これは、家庭におけるCO2排出量削減にとって、大変素晴らしい取り組みだと思いました。

しかしながら。。。。

CO2の発生量は、ライフサイクルで考えなければなりません(↓の投稿参照)。

確かにこのパスタを使用すると、メーカーの川下の家庭でのCO2は削減されますが、ライフサイクル全般を通して試算するとどうなるのかという疑問が残りました。

例えば、形状を変更することにより、使用する「小麦」の育成に掛かるCO2に変化がないのか?、また、機械で製造する時に、小麦と機械の摩擦が多くなり、反対にCO2を発生することはないのか?

家庭内のCO2の削減量は、ライフサイクル全体のCO2発生量のうち、どれくらいを占めているのか?

いろいろ疑問が湧いて来ます。

多分、企業側はそれら数値を押さえていると思いますが、このwebsiteでは、そんな言及はなしに、家庭でのCO2削減を強くアピールしているのが気になります。

技術開発に何十年もかけて開発された素晴らしい技術だけに、その辺りもきっちり説明して頂けるともっと良かったと思いました。

一方では、この忙しい現代に調理の時間短縮できるというのも非常に嬉しいです。


2.㈱ニップン 中央研究所イノベーションセンター資料: 第9回食品産業もったいない大賞 農林水産省大臣官房長賞 「粕を活かして健康および健康寿命延伸を!」(2022.1.28)

https://www.maff.go.jp/j/shokusan/recycle/ondanka/mottai/attach/pdf/mottai-135.pdf

小麦粉メーカー各社では、小麦粉を作る際に出て来る「小麦ふすま」(小麦粉の表皮部分)の有効活用が重要なテーマになっているようです。

そんな中、ニップン(旧 日本製粉)は、小麦ふすまの有効活用を研究し、健康寿命の延伸に貢献できる機能性食品素材の開発を行って来たとのこと。

その成果として、肌の水分蒸散量を抑えて角質水分量を高める効果がある「セラミド」があります。

その後、小麦ふすまより低価格で、安定した調達を目指し、食品工場の副産物や粕に注目したそうです。

そうして、食品工場副産物や粕が機能性食品素材の原料となり得ることを証明することで、それらの価値をさらに向上させることが可能になったとのことです。

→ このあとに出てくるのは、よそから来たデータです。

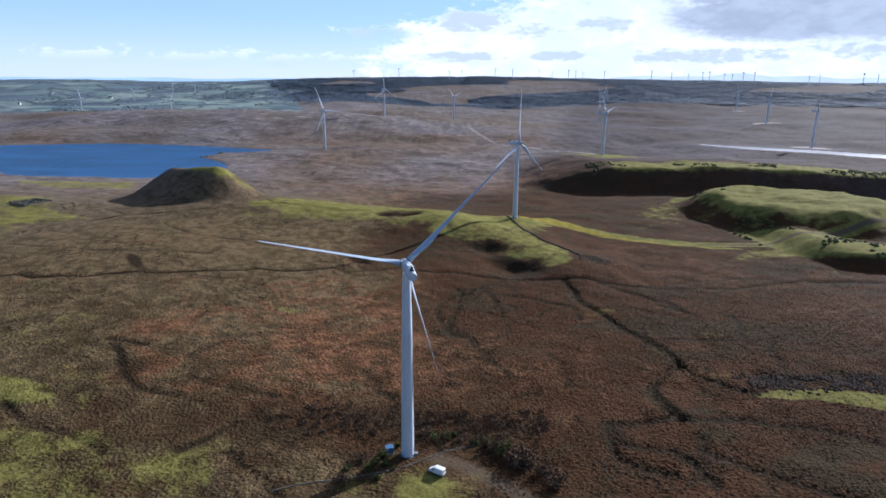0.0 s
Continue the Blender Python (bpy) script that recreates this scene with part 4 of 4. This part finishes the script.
def scatter(name, pts, size, high, mat, label, category, seed, jag=6):
    """Small uneven crowns, two cones each, joined as one mass."""
    r = np.random.RandomState(seed)
    n = len(pts)
    z = height(pts[:, 0], pts[:, 1])
    co = np.zeros((n, 2 * jag + 1, 3))
    s, h = size * r.uniform(0.6, 1.4, n), high * r.uniform(0.65, 1.3, n)
    turn = r.uniform(0, 6.28, n)
    for k in range(jag):
        a = turn + k * 2 * math.pi / jag
        for lv, (fr, fz) in enumerate(((1.0, 0.12), (0.72, 0.55))):
            w = s * fr * r.uniform(0.7, 1.3, n)
            co[:, lv * jag + k] = np.stack([pts[:, 0] + w * np.cos(a), pts[:, 1] + w * np.sin(a), z + h * (fz if lv else -0.02) + 0 * w], 1)
    co[:, 2 * jag] = np.stack([pts[:, 0] + r.normal(0, 0.1, n) * s, pts[:, 1] + r.normal(0, 0.1, n) * s, z + h], 1)
    f = [[k, (k + 1) % jag, jag + (k + 1) % jag] for k in range(jag)] + [[k, jag + (k + 1) % jag, jag + k] for k in range(jag)] + [[jag + k, jag + (k + 1) % jag, 2 * jag] for k in range(jag)]
    tri = (np.arange(n)[:, None, None] * (2 * jag + 1) + np.array(f)[None]).reshape(-1, 3)
    me = bpy.data.meshes.new(name)
    me.vertices.add(n * (2 * jag + 1))
    me.vertices.foreach_set("co", co.ravel())
    me.loops.add(tri.size)
    me.loops.foreach_set("vertex_index", tri.ravel())
    me.polygons.add(len(tri))
    me.polygons.foreach_set("loop_start", np.arange(len(tri)) * 3)
    me.polygons.foreach_set("use_smooth", np.ones(len(tri), bool))
    me.update(calc_edges=True)
    me.materials.append(mat)
    return tagged(new(name, me), label, category, kind="stuff")


def polar(seed, n, az0, az1, r0, r1):
    r = np.random.RandomState(seed)
    az, d = np.radians(r.uniform(az0, az1, n)), np.sqrt(r.uniform(r0 * r0, r1 * r1, n))
    return np.stack([d * np.sin(az), d * np.cos(az)], 1)


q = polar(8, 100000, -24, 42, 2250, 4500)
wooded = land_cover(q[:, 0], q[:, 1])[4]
scatter("spruce_plantation", q[wooded > 0.42][:46000], 14.0, 0.45, M_SPRUCE, "dense spruce plantation on the far ridge, slate-blue with painted haze", "forest", 9, 5)
q = polar(10, 26000, -62, -12, 1750, 4500)
fields = land_cover(q[:, 0], q[:, 1])[5]
clump = fbm(q[:, 0], q[:, 1], 260, 130, 3)
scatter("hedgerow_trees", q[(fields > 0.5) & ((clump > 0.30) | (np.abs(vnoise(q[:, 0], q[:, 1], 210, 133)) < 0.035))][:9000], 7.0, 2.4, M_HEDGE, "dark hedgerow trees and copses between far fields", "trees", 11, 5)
# gorse on the banks
r = np.random.RandomState(14)
q = np.stack([r.uniform(180, 620, 9000), r.uniform(200, 640, 9000)], 1)
near_bank = np.zeros(len(q))
for line in (MOUND_A, MOUND_C):
    d, side = off_line(q[:, 0], q[:, 1], line)
    near_bank = np.maximum(near_bank, ((d * side > -8) & (d * side < 55)) * 1.0)
near_bank = np.maximum(near_bank, 1.0 * (np.abs(in_dome(q[:, 0], q[:, 1]) - 0.6) < 0.3))
q = q[(near_bank > 0) & (fbm(q[:, 0], q[:, 1], 34, 140) > 0.22)]
scatter("gorse_scrub", q[:900], 1.6, 1.5, M_GORSE, "dark gorse bushes dotted over the green banks", "gorse", 15)
q = np.stack([r.uniform(134, 200, 1500), r.normal(55, 3.6, 1500)], 1)
q = q[fbm(q[:, 0], q[:, 1], 9, 151) > -0.15]
scatter("heather_scrub", q, 0.7, 0.55, M_HEATHER, "dark heather scrub above a green flush", "heather", 21)
SHORE = [(-640, 560), (-634, 584), (-616, 628), (-606, 640), (-590, 640), (-650, 548), (-373, 884), (-380, 838), (-376, 893), (-890, 822)]
pts = np.array([(a + 6 * math.sin(i * 2.1), b + 5 * math.cos(i * 1.3)) for i, (a, b) in enumerate(SHORE * 2)])
scatter("shore_willows", pts, 2.6, 2.6, M_GORSE, "low dark willow bushes along the lake shore", "bushes", 17)


# ---- far buildings ----
def make_house(w, l, h, mat, pitch=0.4, roofing=None):
    hs = new("farmhouse")
    part("walls", box(w, l, h, pose(0, 0, h / 2 - 0.3), 0.05), mat, hs)
    bm = bmesh.new()
    a = [bm.verts.new(v) for v in ((-w / 2 - 0.3, -l / 2 - 0.3, h - 0.35), (w / 2 + 0.3, -l / 2 - 0.3, h - 0.35), (0, -l / 2 - 0.3, h + w * pitch), (-w / 2 - 0.3, l / 2 + 0.3, h - 0.35), (w / 2 + 0.3, l / 2 + 0.3, h - 0.35), (0, l / 2 + 0.3, h + w * pitch))]
    for f in ((0, 1, 2), (5, 4, 3), (0, 2, 5, 3), (1, 4, 5, 2), (0, 3, 4, 1)):
        bm.faces.new([a[i] for i in f])
    bmesh.ops.recalc_face_normals(bm, faces=bm.faces)
    roof = part("roof", bm, roofing or M_ROOF, hs, "pale sheet roof" if roofing else "grey slate roof")
    if not roofing:
        part("chimney", box(0.9, 0.9, 2.2, pose(0, l * 0.35, h + w * pitch), 0.04), M_CONCRETE, roof)
    for s in (-1, 1):
        for k in (-0.3, 0.0, 0.3):
            part("window", box(0.08, 1.4, 1.6, pose(s * w / 2, k * l, h * 0.5), 0.02), M_GLASS, hs)
    return tagged(hs, "small white farmhouse with a slate roof among far fields", "house", "farmhouses")


def on_plain(az, r):
    x, y = r * math.sin(radians(az)), r * math.cos(radians(az))
    return x, y, ground_z(x, y)


house = make_house(9, 16, 5.5, M_RENDER)
house.matrix_basis = pose(*on_plain(-38, 2500), 0, 0, 70)
for az, d, turn in ((-35.5, 2850, 20), (-33, 3300, 60), (-42, 2700, 110), (-40, 3450, 15), (-29, 3000, 80), (-45, 3600, 40)):
    copy_thing(house, pose(*on_plain(az, d), 0, 0, turn))
shed = make_house(40, 130, 8, M_RENDER, 0.06, M_RENDER)
shed.name = "warehouse"
tagged(shed, "long pale warehouse shed on the far plain", "warehouse", "far sheds")
shed.matrix_basis = pose(*on_plain(-43.5, 3200), 0, 0, 48)


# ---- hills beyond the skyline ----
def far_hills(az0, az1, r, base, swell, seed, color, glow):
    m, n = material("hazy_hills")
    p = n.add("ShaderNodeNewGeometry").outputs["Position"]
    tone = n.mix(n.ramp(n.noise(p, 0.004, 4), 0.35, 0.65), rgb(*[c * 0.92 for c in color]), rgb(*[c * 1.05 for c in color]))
    # self-lit strip: haze and daylight are put into its pale blue glow
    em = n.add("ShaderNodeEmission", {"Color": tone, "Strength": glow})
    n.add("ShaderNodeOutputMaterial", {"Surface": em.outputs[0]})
    verts, faces, k = [], [], 160
    for i in range(k + 1):
        az = az0 + (az1 - az0) * i / k
        up = base + swell * float(fbm(np.array([az * 30.0]), np.array([seed * 10.0]), 150, 200 + seed, 4)[0]) * 1.6
        edge = min(1.0, 4.0 * i / k, 4.0 * (k - i) / k)
        top = 60 + (up - 60) * (edge * edge * (3 - 2 * edge))
        for q, zz in ((r, -60.0), (r, top), (r + 40, top - 25)):
            verts.append((q * math.sin(radians(az)), q * math.cos(radians(az)), zz))
    for i in range(k):
        for j in range(2):
            a = i * 3 + j
            faces.append((a, a + 3, a + 4, a + 1))
    return tagged(raw("backdrop", verts, faces, m), "pale blue hazy hills on the far horizon, a glowing backdrop", "hills", kind="structure")


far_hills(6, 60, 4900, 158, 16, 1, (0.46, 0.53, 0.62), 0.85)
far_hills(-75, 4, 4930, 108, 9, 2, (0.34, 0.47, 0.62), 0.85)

ニップンが食品工場副産物から製造した機能性食品素材としては、

⦿米油、コーン油製造副産物「セラミド」: 美容・美肌(肌の健康維持)

⦿オリーブ油搾り粕「オリーブ果実マスリン酸」: ロコモ予防(筋肉、間接、疲労感軽減のサポート)

⦿ワイン搾り粕「パミスエキス」: オーラルケア(歯や口腔内の健康維持)

等があるようです。

今後も、国内外で処理に苦慮している食品加工後の副産物や残渣を調査し、それらを活用し、機能性食品素材を増やして行くとのことです。

2-1)SDGs目標12「つくる責任 つかう責任」や目標9「産業と技術革新の基盤をつくろう」に関連?

もともと食することができず、廃棄するしかない植物の殻等をどのように有効活用するのか?

これは、非常に重要な課題だと思いました。

かつては、大豆の搾りかす「おから」を有効活用して来たように、植物の殻等から何か高付加価値の素材を生み出そうという考え方には頭が下がります。

なかなか、そういう粗材を見つけることができないと途中で開発を断念することが多々ありますが、ニップンは、それらを新たな事業にして行っているところが凄いと思いました。

まさに、SDGs目標12「つくる責任 つかう責任」(食品ロス削減)や目標9「産業と技術革新の基盤をつくろう」(新技術の開発)を同時に実現した非常に良い事例です。

今後もこのような、SDGsに関連した話題を不定期に提供して行きたいと思います。